After finishing a frame, there might be some more input data left to decode.

The current API model requires to re-init the decoder context between each frame, using ZSTD_initDStream(). If data is pushed without init, the decoder context is considered uninitialized, which triggers an error. The benefit is that it makes an "end-of-frame" a compulsory signal. The downside is that it requires logic to insert init call.

Other logics could have been implemented. For example, ZSTD_decompressStream() could simply accept more data, transparently issuing an init in the background. The downside is that it's easy to miss the "end of frame" signal.

Or it could also refuse to read more data, and just output 0, saying "current frame is completed", implying "please start a new one with init". The downside is that it's easy to stay stuck in an infinite loop, re-presenting the same data again and again without it being consumed.

All 3 behaviors are acceptable. It's mostly a matter a selecting one.

Cyan4973 commented 8 years ago

If we try to flush the decompression by passing 0 input bytes to ZSTD_decompressStream after it previously returned 0 (indicating the end of a frame)

When ZSTD_decompressStream() returns 0, it means both that input has reached the end of a frame, and that the decoded frame has been entirely flushed. So there is nothing left to flush.

nemequ commented 8 years ago

Interesting. It seems like re-initializing the decoder would be the best way to go as that will let us interoperate with pzstd (as well as anything else that does something similar).

The benefit is that it makes an "end-of-frame" a compulsory signal. The downside is that it requires logic to insert init call.

Why is it important that people see the end of frame signal?

If it is a requirement it would be great if the documentation could be changed to reflect that; I doubt I'll be the only person who will be a bit confused with the current documentation.

Other logics could have been implemented. For example, ZSTD_decompressStream() could simply accept more data, transparently issuing an init in the background. The downside is that it's easy to miss the "end of frame" signal.

I'm not familiar enough with zstd's internals to offer a strong opinion, but it seems to me it would be better to optimize the API for the simple case (which people are more likely to use) as long as it's still possible to write a parallelized decoder (which, I assume, needs that end of frame signal?).

Does flushing during compression (ZSTD_flushStream) cause a frame to end as well?

I see examples/screaming_decompression.c doesn't handle streams with multiple frames; it might be nice to tweak it to do so.

Cyan4973 commented 8 years ago

Does flushing during compression (ZSTD_flushStream) cause a frame to end as well?

No, it causes a block to end, so that data can be flushed immediately. A frame consists of multiple appended blocks. It takes ZSTD_endStream() to end a frame.

Btw : and now I realize that the naming, ZSTD_endStream(), implies that it's ending a stream .... meh ....

I see examples/screaming_decompression.c doesn't handle streams with multiple frames; it might be nice to tweak it to do so.

Good point

Why is it important that people see the end of frame signal?

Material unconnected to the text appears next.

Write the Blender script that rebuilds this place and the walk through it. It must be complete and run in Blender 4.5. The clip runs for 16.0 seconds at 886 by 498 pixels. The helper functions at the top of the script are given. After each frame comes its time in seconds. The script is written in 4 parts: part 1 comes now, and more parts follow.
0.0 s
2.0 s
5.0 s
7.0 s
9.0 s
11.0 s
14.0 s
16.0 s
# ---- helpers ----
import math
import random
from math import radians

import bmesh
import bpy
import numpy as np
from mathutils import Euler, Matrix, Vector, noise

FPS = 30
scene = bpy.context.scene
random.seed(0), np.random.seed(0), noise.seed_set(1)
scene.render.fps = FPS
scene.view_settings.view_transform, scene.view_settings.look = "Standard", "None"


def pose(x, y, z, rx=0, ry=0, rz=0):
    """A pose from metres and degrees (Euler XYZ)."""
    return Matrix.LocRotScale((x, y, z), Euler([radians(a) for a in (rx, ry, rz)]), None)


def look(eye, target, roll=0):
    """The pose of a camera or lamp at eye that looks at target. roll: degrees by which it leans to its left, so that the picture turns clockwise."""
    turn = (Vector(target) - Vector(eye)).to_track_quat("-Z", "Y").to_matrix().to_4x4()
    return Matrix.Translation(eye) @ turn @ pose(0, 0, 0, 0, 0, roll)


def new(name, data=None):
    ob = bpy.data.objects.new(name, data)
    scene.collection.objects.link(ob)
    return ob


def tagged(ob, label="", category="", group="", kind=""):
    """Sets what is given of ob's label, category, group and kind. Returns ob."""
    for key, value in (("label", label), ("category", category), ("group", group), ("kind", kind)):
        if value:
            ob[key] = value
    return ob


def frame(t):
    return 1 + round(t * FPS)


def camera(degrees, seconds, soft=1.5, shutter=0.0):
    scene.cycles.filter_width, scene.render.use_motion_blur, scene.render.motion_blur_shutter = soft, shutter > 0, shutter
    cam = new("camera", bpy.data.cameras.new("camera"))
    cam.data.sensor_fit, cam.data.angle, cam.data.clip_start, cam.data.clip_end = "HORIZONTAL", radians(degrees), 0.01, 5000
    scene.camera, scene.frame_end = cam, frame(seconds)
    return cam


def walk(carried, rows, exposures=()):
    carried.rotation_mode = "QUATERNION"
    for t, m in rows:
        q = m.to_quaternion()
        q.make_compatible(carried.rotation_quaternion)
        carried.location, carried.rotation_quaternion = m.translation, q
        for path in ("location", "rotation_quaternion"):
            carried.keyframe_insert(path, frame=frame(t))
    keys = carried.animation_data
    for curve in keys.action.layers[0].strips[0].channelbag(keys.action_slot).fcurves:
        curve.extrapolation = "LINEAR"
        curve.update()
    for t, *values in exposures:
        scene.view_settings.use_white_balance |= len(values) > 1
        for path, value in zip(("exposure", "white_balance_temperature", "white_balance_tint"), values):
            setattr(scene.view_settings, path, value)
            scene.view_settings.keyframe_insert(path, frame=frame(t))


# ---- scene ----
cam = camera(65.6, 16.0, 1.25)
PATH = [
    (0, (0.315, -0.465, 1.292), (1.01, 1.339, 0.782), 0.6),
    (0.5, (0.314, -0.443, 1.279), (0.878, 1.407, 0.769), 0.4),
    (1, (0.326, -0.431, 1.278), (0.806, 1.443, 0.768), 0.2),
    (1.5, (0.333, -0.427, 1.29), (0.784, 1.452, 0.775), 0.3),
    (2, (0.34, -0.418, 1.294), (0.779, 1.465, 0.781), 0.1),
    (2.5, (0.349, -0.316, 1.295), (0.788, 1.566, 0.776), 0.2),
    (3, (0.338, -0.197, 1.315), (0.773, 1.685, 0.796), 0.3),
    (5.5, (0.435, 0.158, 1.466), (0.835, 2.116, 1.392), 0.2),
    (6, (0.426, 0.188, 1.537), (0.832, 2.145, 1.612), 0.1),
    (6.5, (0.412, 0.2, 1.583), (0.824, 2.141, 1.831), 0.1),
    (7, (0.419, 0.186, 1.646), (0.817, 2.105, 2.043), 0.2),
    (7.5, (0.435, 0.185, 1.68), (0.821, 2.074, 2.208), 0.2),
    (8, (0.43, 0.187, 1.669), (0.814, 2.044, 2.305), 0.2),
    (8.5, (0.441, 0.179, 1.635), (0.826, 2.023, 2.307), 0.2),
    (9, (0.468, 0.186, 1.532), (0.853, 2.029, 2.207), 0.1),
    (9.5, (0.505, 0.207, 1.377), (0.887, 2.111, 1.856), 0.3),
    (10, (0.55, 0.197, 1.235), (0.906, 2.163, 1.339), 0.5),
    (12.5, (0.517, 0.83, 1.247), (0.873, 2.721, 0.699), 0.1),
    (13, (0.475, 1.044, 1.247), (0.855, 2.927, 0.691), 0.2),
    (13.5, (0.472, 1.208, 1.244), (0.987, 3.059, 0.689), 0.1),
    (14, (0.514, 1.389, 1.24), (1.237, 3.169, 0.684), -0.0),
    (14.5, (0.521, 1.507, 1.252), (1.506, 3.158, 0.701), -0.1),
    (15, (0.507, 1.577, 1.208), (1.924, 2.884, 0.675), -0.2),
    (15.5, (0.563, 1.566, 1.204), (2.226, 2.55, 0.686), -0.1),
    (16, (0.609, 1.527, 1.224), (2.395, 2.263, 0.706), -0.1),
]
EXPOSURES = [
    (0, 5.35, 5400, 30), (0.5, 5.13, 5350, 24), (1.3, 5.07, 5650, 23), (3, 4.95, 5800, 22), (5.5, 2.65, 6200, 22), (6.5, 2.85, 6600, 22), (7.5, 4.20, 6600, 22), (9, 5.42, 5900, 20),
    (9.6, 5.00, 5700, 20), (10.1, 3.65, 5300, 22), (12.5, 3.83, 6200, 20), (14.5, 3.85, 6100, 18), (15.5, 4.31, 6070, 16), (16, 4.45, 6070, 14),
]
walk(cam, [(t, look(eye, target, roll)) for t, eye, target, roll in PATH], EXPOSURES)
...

It depends on the application. In our case, it's an important signal in situations where we have to route frames from different formats. Typically, within just Zstandard, we have several legacy formats to support (v0.4.x, v0.5.x, v0.6.x, v0.7.x). This is now handled transparently within the streaming API, but it used to be manual. Now, the zlib wrapper API goes even farther, and is able to decode zstd and zlib frames mixed within a single file (or stream). pzstd also needs to actually read and decode some skippable frames in order to exploit the metadata it contains.

This is all rather advanced stuff, and I guess most casual users won't need that. Still, the capability to detect and stop at end of frame boundaries is an important feature for advanced scenarios to be possible.

Cyan4973 commented 8 years ago

OK, here is a potential follow up.

If I do remember correctly, an important problem when selecting an API behavior is a lack of feedback, especially when it's about advanced stuff that few people will ever need. Consequently, regarding this specific end-of-frame signal, I selected the most conservative solution, knowing that if it needed to be changed later, it would still be possible. That is, if I relax conditions to start new frames, that's still compatible with a strict initialization at new frame policy. The other direction would have broken existing user codes.

So here is a tentative behavior which seems simpler for "normal" usages, and remains compatible with existing codes : ZSTD_decompressStream() would still stop at end of frame, providing a 0 return code, but after that stage, it is possible to provide even more input data, without requiring to ZSTD_initDStream() first. It effectively makes ZSTD_initDStream() completely optional.

There is still a problem though, when associated with dictionaries. Requiring to init at the beginning of each new frame makes it very clear which dictionary must be used to decode the new frame. So, what now ? I believe the most sensible solution is to re-use previous parameters, hence re-use dictionary previously selected. In effect, it means the API would trigger a ZSTD_resetDStream() transparently in the background.

nemequ commented 8 years ago

@Cyan4973, that all sounds quite reasonable to me.

Sorry, I should have added streaming support to Squash a long time ago, before zstd's API was stable.

Cyan4973 commented 8 years ago

This change of Streaming API behavior will probably be introduced in Zstandard v1.2

nemequ commented 8 years ago

Great, thanks :). I'll probably throw together a patch for Squash to call resetDStream manually soon; no reason not to be compatible with 1.0 if we can.

Cyan4973 commented 7 years ago

For information : in latest dev branch update, the init policy regarding streaming decompression API has been softened. Now, providing more data to ZSTD_decompressStream() after a completed frame will trigger an implicit ZSTD_resetDStream(). It effectively means users can continue feeding more data as long as wanted without any need to init/reset at the end of each frame.

This change will be present in next release.